Der Norden Gazas soll evakuiert werden. Heißt das, dass sich die Bodenoperation auf den Norden Gazas beschränken wird?
Auf operative Pläne gehe ich nicht ein. Aber wir haben gesehen, wie die Hamas mit Zivilisten umgeht. Die Terroristen enthaupten Frauen und Kinder, sie verbrennen sie – und lachen darüber. Die Terroristen werden auch die palästinensischen Zivilisten weiter für ihre Verbrechen ausnutzen. Die Hamas interessiert sich nicht für Zivilisten, weder in Israel noch in Gaza.
Wie will Israel reagieren, wenn sich die Hamas-Terroristen in den Süden Gazas zurückziehen, um von dort aus zu operieren?
Das passiert jetzt schon. Die Raketen, die zuletzt auf Tel Aviv flogen, wurden nicht von Militärbasen der Hamas im Norden, sondern vom Süden Gazas abgeschossen. Wir rechnen damit, dass das auch vermehrt passieren wird. Die Hamas wird auch die Salah al-Dim Straße im Gazastreifen beschießen, die wir als Hauptroute für die Evakuierung gekennzeichnet haben, als Rettungsstraße. Und sie wird uns die Schuld dafür geben.
Viele befürchten eine zweite Front im Norden Israels. Es gibt Feuergefechte an der Grenze zu Syrien und Libanon.

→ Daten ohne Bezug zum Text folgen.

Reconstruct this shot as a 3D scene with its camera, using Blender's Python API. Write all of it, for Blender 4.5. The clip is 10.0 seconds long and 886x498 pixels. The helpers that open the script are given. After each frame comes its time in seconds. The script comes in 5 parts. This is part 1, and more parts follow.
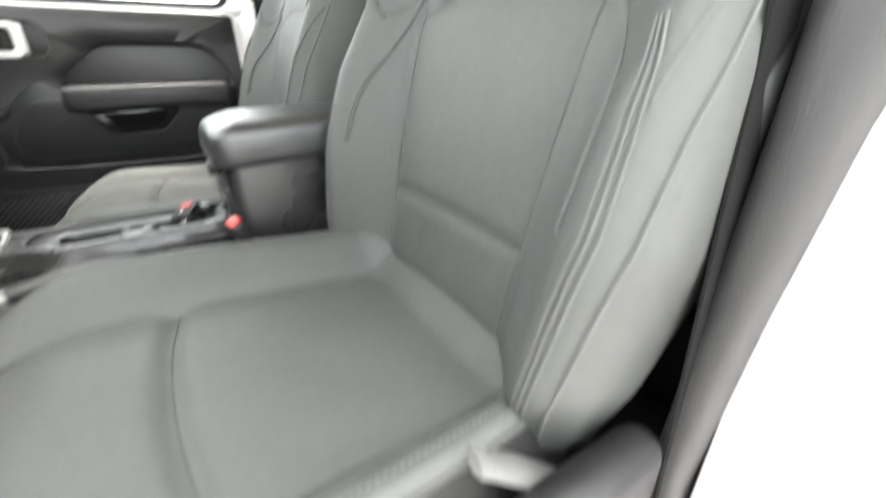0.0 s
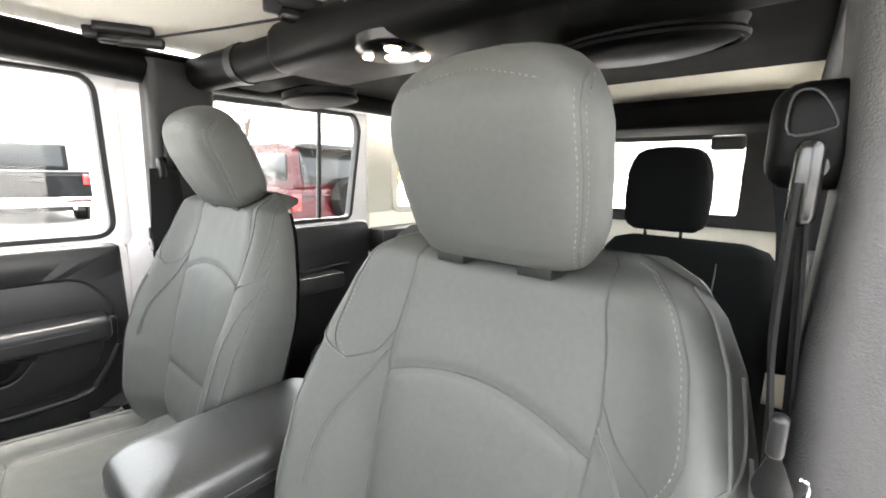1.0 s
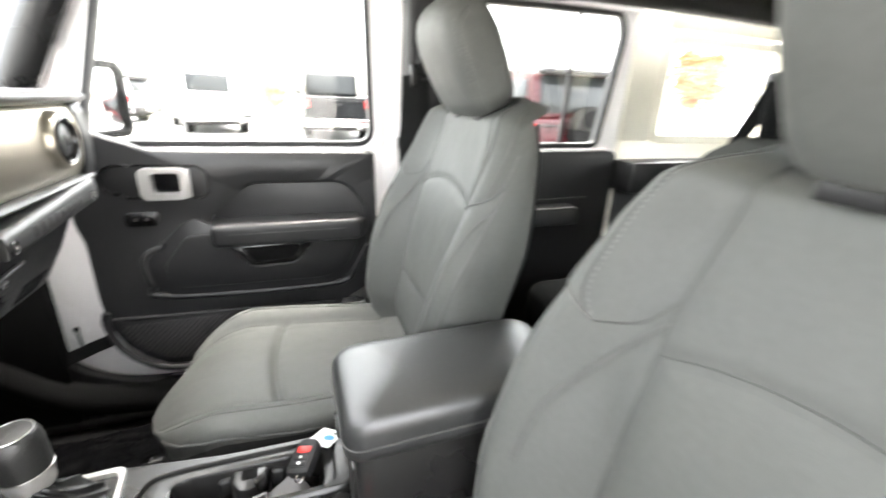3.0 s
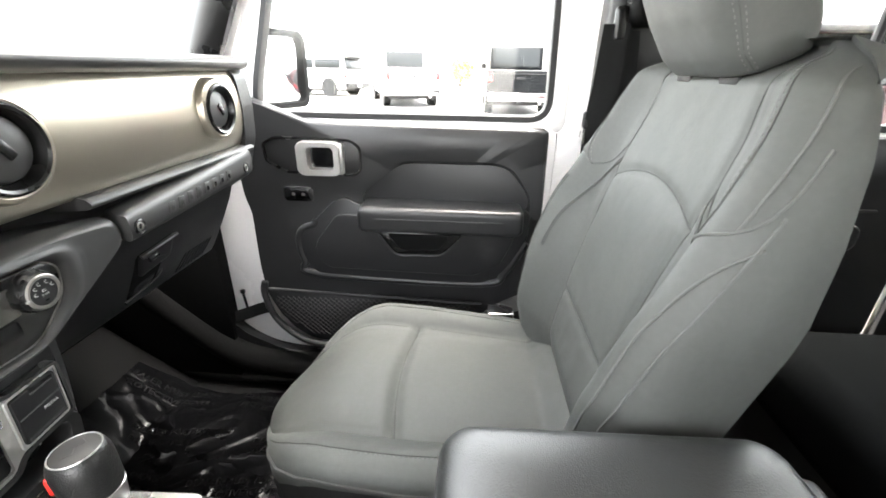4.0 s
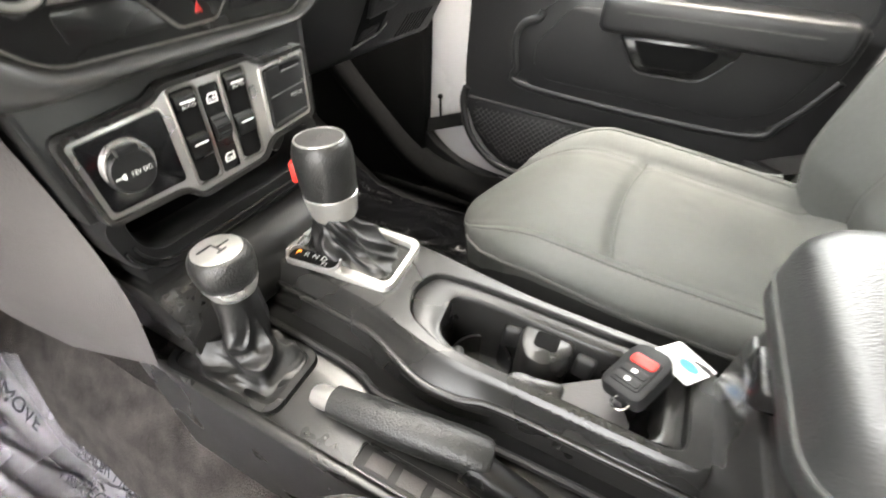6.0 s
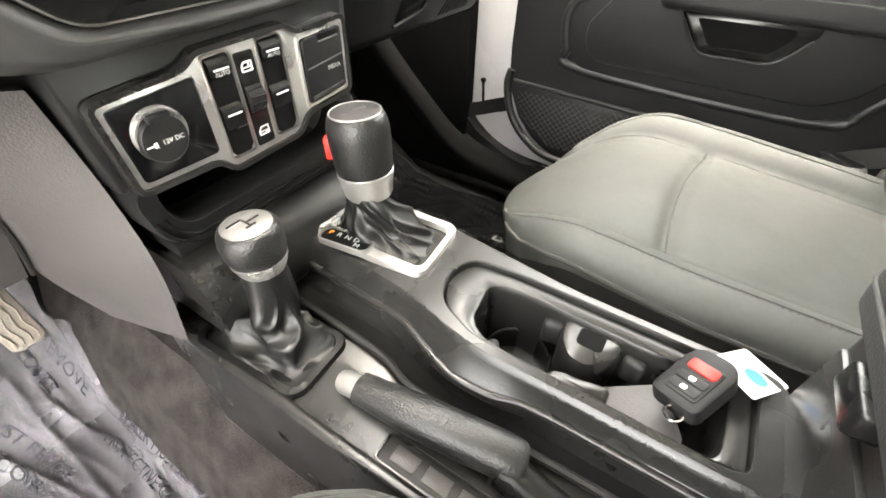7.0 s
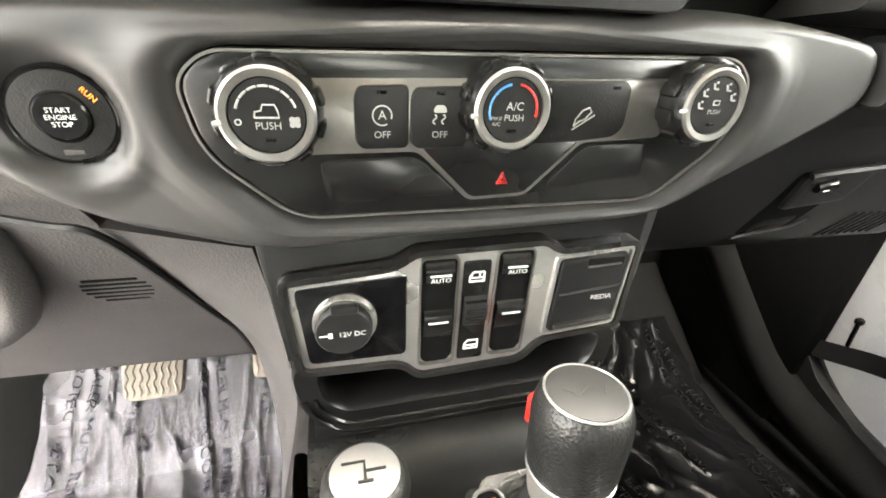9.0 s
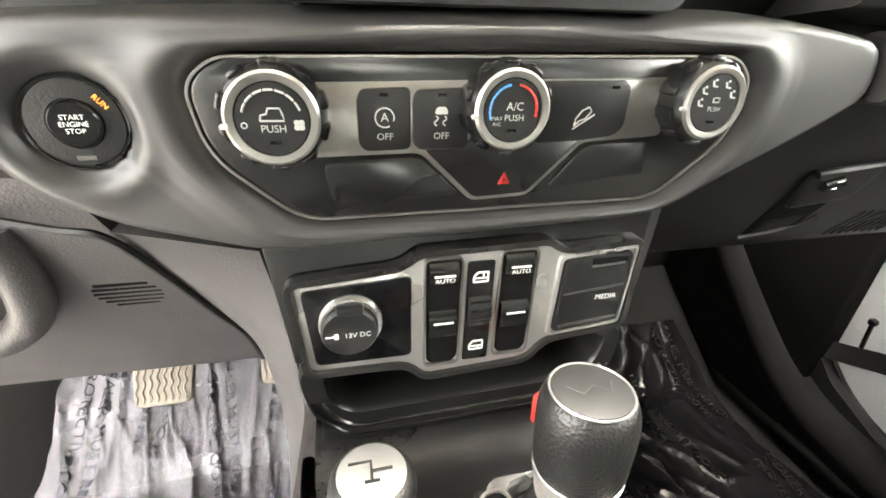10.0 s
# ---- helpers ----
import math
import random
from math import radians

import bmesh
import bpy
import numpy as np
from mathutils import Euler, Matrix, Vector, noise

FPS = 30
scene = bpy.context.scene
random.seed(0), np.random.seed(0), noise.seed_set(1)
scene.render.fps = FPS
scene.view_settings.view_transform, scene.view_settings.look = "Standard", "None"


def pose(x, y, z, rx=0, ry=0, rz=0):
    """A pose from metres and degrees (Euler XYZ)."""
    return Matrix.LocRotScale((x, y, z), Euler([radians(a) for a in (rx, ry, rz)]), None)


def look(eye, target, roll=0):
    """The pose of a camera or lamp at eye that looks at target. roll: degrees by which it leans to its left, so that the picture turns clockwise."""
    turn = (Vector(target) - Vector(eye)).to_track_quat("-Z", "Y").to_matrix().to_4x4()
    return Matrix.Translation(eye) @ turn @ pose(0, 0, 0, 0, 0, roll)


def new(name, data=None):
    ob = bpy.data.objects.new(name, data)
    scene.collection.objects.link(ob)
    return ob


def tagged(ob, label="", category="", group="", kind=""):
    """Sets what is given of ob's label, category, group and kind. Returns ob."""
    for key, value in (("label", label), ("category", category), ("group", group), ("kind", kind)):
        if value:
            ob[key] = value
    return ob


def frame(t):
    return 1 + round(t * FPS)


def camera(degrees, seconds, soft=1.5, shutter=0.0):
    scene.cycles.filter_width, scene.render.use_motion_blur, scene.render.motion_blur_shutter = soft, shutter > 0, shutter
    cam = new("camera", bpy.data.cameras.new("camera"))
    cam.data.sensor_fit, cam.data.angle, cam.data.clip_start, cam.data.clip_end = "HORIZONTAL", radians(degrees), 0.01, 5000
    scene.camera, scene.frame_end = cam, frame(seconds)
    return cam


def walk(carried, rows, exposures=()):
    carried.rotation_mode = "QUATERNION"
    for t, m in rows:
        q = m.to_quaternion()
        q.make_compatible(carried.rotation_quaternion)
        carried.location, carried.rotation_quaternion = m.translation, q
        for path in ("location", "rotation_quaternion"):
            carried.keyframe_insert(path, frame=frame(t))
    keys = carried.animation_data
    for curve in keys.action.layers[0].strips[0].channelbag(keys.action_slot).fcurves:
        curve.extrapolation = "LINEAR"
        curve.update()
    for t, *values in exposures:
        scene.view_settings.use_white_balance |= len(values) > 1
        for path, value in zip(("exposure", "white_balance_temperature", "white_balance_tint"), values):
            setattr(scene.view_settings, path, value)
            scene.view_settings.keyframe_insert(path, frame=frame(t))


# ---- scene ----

Wie schätzt die israelische Armee die Gefahr ein?
Wir haben 300.000 Reservisten mobilisiert. Die sind nicht nur mit dem Süden beschäftigt. Wir beobachten die Entwicklung im Libanon und die Bewegungen der Hisbollah sehr genau und wir sind auf alles vorbereitet. Die Hisbollah hat in den letzten Tagen mehrmals Israel angegriffen. Auch wenn das nur kleinen Sticheleien gleichkam, hat die israelische Armee direkt geantwortet und signalisiert: Wir warnen euch davor, eine zweite Front zu eröffnen.
Der Iran soll strategische Waffen nach Syrien verlegt haben. Wie wahrscheinlich ist es, dass Iran in den Krieg eintritt?
Die Amerikaner sind mit dem Flugzeugträger angerückt, und zwar nicht, um Israel in Sachen Gaza zu helfen, sondern um ein ganz klares Zeichen zu setzen in Richtung des Mullah-Regimes und an die Hisbollah: Eröffnet unter keinen Umständen eine zweite Front.
Herr Shalicar, vielen Dank für das Gespräch.